Job: Among the entries below, find the lines with "that" and copy them.

Clips as scene scripts:
--- start ---

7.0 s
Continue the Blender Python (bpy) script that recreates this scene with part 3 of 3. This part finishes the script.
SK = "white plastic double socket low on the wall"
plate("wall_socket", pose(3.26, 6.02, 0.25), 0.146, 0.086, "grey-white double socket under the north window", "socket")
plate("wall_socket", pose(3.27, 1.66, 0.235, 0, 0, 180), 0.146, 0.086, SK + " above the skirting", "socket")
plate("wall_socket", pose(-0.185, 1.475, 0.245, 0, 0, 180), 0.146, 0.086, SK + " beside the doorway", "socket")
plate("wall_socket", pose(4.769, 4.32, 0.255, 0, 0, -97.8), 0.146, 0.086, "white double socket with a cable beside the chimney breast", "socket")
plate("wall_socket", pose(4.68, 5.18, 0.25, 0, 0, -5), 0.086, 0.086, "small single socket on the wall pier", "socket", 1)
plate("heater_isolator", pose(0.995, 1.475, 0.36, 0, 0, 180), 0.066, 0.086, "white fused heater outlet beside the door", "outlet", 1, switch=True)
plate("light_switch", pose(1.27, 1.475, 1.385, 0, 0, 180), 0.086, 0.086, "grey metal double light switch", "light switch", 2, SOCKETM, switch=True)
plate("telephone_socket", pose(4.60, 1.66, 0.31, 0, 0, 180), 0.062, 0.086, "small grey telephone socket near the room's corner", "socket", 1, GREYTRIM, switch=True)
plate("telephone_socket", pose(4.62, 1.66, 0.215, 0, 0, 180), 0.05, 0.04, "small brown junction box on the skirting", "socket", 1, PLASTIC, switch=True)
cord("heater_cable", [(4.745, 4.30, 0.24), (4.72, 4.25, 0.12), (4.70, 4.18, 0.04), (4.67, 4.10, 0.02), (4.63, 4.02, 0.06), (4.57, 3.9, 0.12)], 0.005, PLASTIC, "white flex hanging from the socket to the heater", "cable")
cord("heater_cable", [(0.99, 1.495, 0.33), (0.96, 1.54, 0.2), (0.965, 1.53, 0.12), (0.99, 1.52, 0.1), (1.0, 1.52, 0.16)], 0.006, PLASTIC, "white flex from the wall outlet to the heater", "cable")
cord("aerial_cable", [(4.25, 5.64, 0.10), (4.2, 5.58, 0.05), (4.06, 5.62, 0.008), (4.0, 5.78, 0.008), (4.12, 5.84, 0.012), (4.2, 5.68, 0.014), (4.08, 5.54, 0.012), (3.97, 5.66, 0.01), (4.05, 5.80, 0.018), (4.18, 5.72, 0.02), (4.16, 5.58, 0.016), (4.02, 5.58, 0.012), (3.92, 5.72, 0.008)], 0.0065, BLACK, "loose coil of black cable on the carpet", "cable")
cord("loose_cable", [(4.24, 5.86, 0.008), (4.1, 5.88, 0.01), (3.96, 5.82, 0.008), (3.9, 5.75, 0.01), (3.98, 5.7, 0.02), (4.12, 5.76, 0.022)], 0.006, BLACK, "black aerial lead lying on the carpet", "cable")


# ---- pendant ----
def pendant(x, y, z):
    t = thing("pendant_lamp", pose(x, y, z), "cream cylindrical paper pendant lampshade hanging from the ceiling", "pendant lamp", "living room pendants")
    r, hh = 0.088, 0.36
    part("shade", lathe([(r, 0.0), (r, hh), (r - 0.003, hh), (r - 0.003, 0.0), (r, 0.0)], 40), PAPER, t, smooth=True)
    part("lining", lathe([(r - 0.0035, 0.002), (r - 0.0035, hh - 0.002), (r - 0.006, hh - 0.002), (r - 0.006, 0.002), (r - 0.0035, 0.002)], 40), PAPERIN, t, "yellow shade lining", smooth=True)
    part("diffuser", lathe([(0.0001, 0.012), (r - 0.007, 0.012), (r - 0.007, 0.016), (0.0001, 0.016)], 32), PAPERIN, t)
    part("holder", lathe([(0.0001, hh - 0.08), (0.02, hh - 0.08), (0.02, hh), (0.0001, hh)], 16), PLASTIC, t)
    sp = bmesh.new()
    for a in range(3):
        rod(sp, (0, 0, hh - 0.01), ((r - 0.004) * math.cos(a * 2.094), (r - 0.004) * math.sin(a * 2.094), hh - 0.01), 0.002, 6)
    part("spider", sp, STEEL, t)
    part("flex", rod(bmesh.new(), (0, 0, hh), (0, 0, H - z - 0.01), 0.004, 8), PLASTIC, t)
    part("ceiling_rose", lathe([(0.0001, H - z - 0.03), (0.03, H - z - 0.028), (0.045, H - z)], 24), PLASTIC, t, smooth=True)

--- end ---
--- start ---

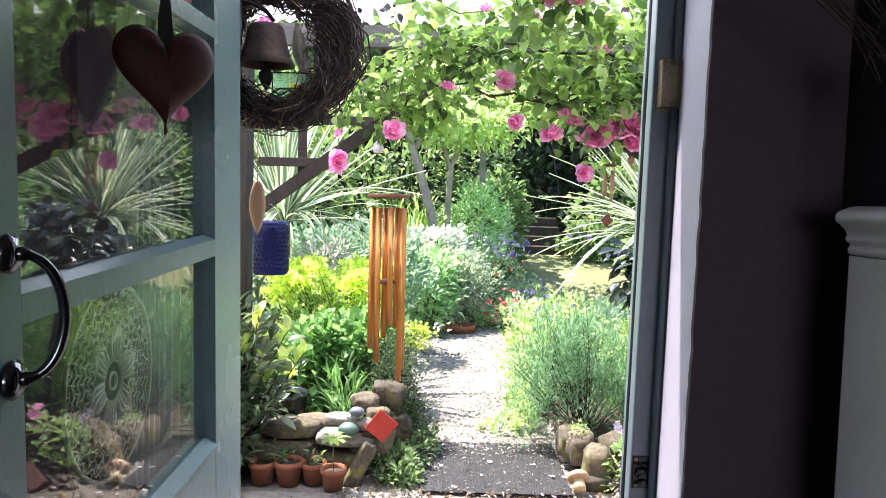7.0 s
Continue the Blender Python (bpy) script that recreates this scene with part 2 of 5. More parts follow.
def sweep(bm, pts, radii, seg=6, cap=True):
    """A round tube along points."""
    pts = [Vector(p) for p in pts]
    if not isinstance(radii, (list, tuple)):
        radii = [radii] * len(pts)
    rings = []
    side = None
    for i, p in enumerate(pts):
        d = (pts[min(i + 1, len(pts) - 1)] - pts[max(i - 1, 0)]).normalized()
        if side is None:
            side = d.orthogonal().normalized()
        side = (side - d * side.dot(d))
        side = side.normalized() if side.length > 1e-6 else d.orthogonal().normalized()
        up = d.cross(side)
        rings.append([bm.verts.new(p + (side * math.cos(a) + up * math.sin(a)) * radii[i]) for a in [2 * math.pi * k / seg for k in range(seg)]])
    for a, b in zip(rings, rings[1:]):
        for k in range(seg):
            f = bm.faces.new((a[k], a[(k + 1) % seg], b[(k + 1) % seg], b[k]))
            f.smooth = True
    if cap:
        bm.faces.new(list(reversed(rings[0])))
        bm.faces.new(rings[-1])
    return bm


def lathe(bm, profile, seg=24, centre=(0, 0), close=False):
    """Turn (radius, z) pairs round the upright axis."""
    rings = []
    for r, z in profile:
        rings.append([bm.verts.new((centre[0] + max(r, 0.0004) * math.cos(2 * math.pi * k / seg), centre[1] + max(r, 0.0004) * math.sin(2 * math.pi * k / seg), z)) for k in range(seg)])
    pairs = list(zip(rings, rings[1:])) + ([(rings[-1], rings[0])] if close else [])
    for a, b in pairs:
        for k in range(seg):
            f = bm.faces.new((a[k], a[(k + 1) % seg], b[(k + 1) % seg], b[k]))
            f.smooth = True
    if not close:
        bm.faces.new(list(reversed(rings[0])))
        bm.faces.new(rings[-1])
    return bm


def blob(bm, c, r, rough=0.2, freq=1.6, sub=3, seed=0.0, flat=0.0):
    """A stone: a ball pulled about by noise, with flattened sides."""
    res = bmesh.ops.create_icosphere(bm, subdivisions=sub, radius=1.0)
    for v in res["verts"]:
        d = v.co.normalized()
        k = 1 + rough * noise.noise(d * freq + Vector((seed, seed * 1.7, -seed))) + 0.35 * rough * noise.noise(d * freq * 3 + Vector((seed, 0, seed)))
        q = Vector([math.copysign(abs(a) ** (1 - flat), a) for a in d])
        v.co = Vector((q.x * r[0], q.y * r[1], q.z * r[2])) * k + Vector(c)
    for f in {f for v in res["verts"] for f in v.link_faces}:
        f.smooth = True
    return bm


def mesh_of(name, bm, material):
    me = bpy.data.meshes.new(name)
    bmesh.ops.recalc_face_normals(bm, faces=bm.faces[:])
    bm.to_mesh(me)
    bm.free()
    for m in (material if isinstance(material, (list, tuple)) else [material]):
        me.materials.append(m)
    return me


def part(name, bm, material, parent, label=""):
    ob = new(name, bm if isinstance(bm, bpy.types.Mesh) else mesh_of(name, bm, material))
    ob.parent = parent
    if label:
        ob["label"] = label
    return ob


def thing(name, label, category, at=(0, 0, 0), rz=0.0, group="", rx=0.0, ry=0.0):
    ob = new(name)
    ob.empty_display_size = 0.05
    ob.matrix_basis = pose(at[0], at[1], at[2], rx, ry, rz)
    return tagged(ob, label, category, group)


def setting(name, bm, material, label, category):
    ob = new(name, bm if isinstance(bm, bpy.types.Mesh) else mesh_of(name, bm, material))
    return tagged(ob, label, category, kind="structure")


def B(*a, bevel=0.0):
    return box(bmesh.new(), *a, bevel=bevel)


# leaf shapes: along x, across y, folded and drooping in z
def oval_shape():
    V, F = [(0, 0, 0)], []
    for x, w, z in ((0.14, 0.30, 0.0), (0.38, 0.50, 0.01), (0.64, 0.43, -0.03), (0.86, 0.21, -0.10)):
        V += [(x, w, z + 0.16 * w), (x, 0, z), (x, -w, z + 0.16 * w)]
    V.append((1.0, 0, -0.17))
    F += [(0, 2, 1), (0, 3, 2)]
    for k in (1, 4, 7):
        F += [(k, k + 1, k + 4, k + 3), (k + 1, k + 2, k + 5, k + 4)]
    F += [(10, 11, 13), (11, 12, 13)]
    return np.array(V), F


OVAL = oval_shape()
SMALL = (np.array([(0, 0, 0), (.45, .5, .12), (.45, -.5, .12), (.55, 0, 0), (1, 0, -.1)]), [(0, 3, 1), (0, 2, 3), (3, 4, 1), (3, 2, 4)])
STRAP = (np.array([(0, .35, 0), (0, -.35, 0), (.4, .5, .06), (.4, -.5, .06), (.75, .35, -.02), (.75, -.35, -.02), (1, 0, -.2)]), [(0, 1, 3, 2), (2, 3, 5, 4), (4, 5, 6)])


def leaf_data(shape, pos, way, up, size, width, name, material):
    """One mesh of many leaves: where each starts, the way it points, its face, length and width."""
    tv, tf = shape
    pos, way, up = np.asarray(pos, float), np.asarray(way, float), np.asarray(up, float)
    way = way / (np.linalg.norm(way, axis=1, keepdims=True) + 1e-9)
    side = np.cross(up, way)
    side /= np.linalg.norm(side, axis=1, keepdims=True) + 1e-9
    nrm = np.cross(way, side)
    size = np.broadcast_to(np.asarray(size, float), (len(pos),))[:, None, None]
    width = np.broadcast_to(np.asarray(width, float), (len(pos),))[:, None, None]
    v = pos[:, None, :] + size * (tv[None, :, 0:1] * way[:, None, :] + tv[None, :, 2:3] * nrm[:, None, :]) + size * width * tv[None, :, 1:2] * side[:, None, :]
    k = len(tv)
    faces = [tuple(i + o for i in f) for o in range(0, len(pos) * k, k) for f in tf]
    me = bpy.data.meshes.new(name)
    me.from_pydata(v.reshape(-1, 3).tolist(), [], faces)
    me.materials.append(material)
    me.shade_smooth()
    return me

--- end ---

Task result:
Continue the Blender Python (bpy) script that recreates this scene with part 3 of 3. This part finishes the script.
Continue the Blender Python (bpy) script that recreates this scene with part 2 of 5. More parts follow.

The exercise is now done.